• _Data section_
— begin —

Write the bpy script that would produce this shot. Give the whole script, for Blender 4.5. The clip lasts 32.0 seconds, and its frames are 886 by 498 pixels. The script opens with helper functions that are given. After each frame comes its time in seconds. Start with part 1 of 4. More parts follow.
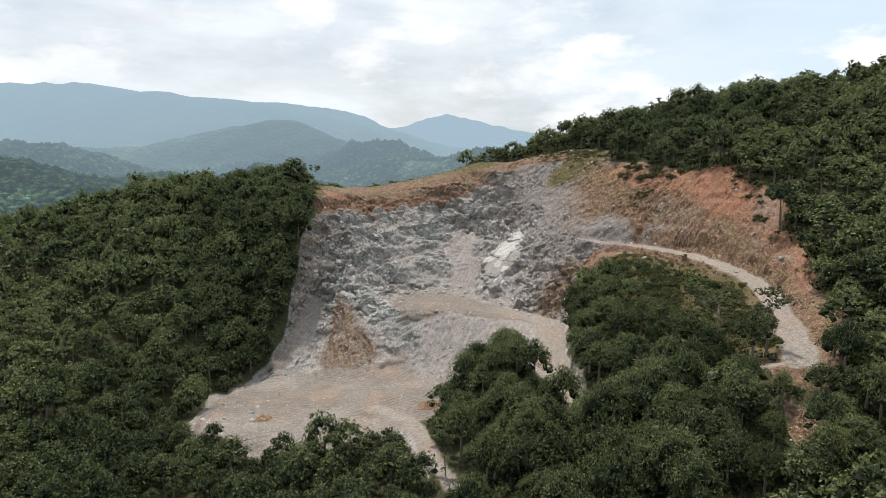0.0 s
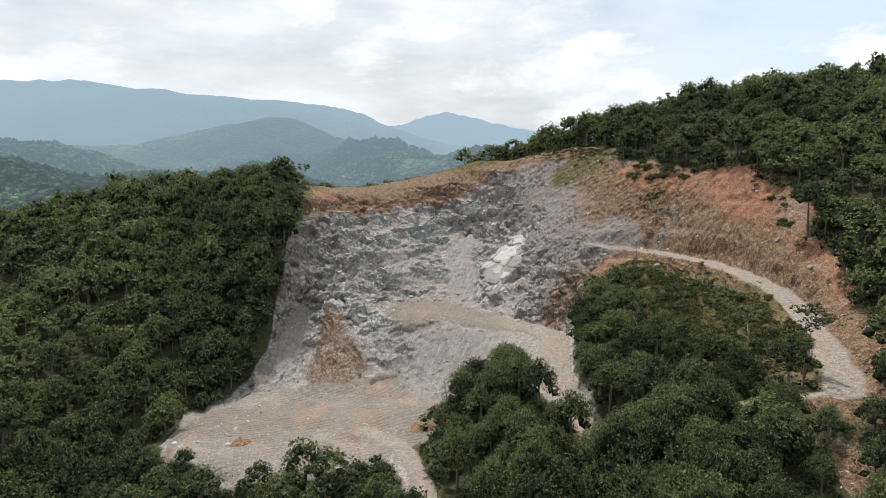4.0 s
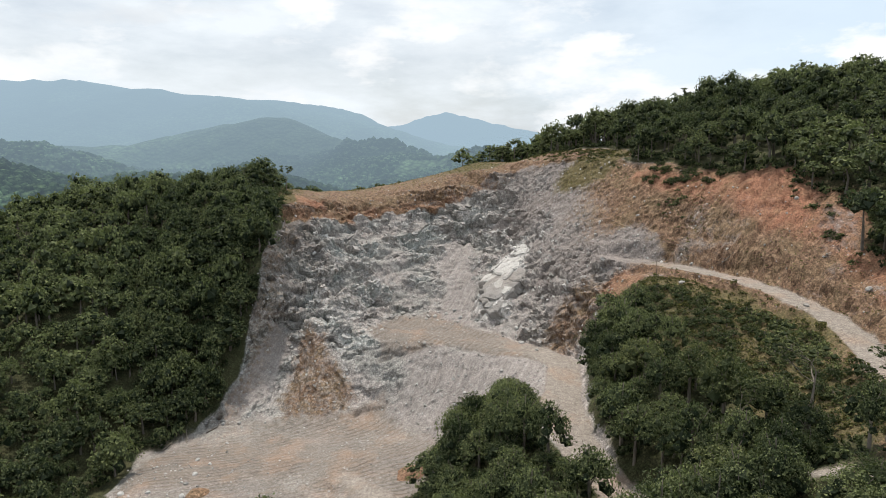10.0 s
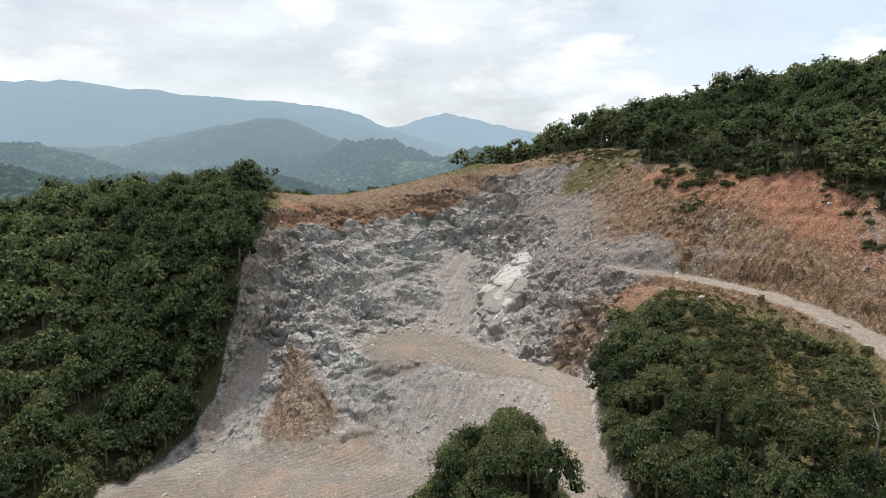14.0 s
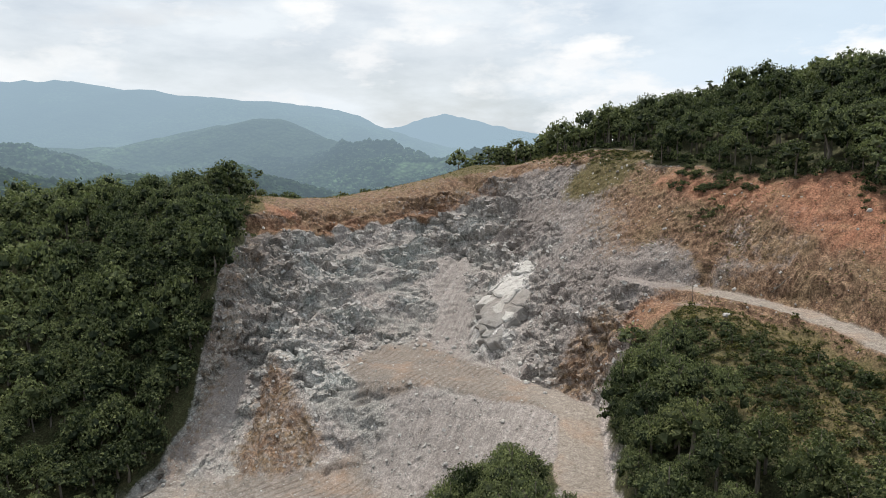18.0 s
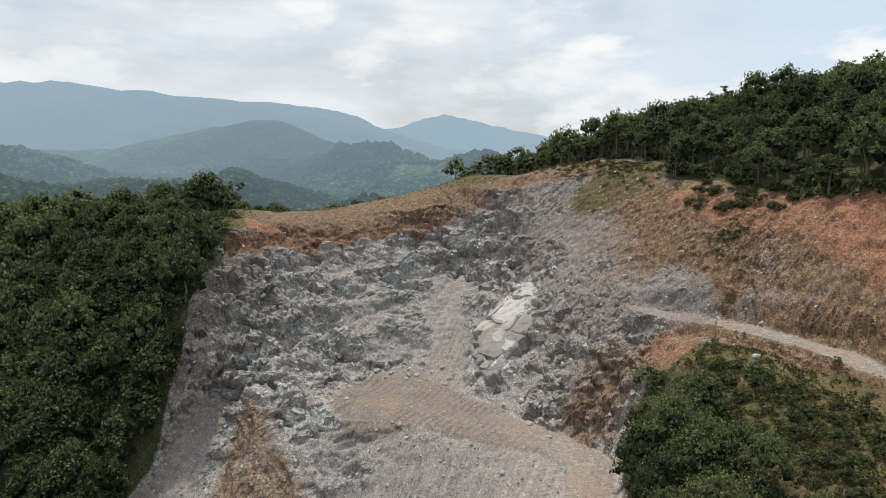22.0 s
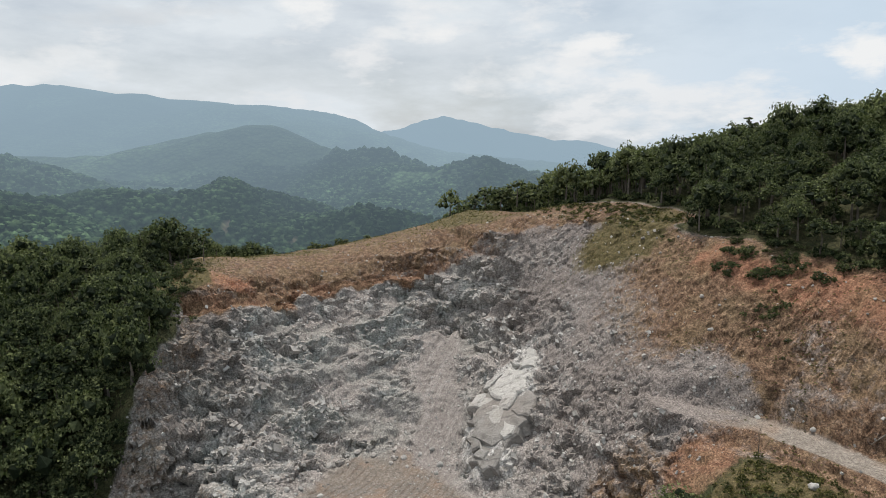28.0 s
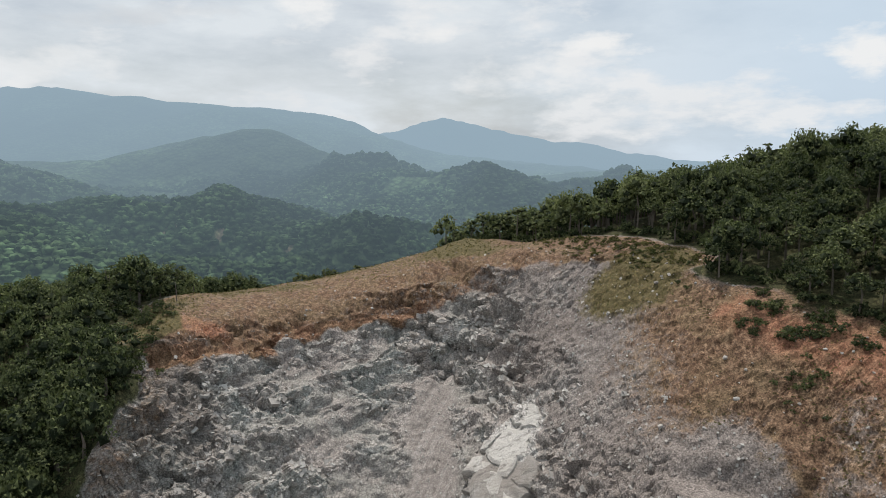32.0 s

— end —

• _Do this_
Repeat the material above in full and exactly, omitting the pictures.

• _Response below_
Write the bpy script that would produce this shot. Give the whole script, for Blender 4.5. The clip lasts 32.0 seconds, and its frames are 886 by 498 pixels. The script opens with helper functions that are given. After each frame comes its time in seconds. Start with part 1 of 4. More parts follow.
0.0 s
4.0 s
10.0 s
14.0 s
18.0 s
22.0 s
28.0 s
32.0 s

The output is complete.